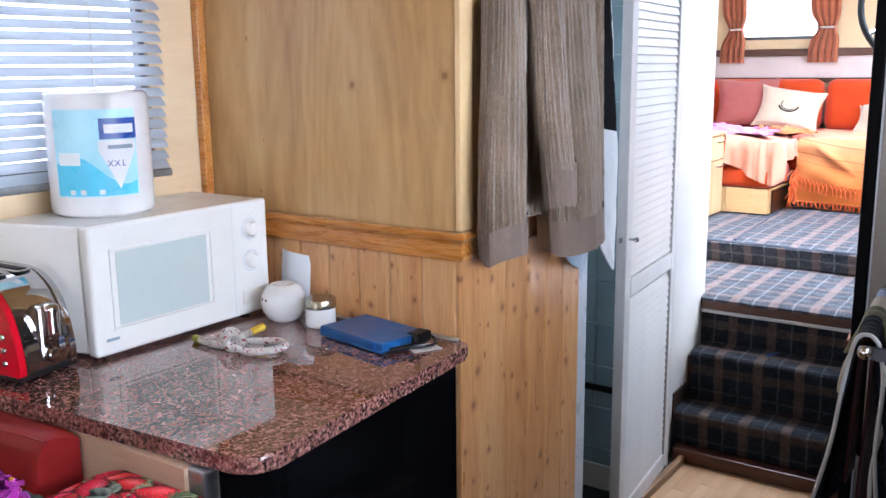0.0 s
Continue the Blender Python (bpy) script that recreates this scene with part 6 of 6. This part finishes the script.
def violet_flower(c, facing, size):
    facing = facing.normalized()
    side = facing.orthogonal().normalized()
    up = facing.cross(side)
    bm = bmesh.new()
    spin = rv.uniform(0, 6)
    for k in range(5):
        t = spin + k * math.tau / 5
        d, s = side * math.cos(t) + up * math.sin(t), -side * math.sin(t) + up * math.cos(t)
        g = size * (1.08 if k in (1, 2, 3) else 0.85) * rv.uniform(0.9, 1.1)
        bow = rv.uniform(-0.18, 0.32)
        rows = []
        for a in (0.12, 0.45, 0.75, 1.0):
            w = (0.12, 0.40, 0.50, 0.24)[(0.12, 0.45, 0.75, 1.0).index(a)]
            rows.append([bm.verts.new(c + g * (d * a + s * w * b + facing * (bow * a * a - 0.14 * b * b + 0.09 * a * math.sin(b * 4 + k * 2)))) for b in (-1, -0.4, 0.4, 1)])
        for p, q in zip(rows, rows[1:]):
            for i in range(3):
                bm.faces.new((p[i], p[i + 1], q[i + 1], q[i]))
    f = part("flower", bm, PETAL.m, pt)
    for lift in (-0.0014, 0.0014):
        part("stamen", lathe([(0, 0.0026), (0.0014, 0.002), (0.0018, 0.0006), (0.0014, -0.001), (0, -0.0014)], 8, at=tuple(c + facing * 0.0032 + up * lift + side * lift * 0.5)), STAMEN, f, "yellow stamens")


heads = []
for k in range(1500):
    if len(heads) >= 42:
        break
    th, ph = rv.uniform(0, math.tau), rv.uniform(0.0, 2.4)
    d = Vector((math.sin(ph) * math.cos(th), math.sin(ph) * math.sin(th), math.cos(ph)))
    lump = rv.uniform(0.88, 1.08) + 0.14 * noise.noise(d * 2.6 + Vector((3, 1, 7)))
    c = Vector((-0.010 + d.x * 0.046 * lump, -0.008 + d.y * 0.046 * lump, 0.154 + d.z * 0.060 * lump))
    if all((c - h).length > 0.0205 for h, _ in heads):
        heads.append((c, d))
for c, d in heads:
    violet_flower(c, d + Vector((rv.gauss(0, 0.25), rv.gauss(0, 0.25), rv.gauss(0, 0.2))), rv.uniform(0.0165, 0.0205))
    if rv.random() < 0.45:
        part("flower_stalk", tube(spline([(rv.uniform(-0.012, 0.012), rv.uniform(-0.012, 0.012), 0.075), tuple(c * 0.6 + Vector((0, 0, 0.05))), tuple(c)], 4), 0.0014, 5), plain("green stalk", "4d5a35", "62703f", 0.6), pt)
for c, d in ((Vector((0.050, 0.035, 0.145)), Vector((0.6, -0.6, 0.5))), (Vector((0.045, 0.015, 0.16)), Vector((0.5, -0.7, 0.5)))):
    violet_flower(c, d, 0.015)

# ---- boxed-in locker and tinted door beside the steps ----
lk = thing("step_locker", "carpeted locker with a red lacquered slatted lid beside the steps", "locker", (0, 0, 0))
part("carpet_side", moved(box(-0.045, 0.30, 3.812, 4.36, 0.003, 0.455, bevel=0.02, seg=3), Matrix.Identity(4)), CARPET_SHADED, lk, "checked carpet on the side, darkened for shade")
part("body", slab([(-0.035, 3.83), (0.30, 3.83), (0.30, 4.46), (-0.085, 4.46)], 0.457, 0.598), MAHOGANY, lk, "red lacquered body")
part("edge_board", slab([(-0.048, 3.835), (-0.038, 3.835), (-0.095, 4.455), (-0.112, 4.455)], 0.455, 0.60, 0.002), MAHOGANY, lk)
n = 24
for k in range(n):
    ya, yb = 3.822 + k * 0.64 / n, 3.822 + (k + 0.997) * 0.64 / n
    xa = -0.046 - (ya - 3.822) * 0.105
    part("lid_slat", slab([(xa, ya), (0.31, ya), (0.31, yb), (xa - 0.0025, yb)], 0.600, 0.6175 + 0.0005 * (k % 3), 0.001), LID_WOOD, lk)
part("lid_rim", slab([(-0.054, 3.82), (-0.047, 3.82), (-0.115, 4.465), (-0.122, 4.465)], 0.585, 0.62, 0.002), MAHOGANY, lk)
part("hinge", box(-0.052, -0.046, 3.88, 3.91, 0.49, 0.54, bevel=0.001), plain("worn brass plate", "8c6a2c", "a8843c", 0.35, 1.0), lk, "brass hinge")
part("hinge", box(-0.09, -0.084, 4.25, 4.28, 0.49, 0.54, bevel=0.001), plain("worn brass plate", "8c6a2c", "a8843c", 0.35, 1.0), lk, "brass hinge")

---

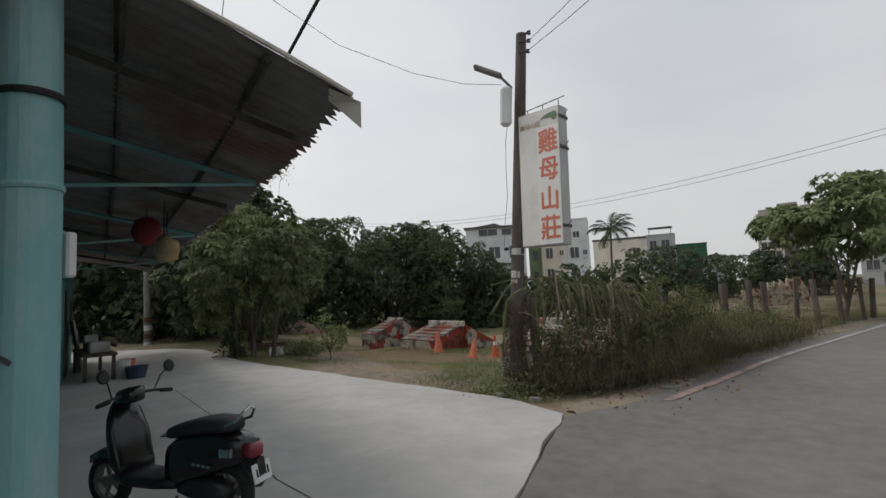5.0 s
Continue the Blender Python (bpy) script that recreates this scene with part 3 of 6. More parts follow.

WRITTEN REQUEST: Of all the lines above, how many contain the word "Python"? Answer with only the number.

SOLUTION TO THIS TASK: 2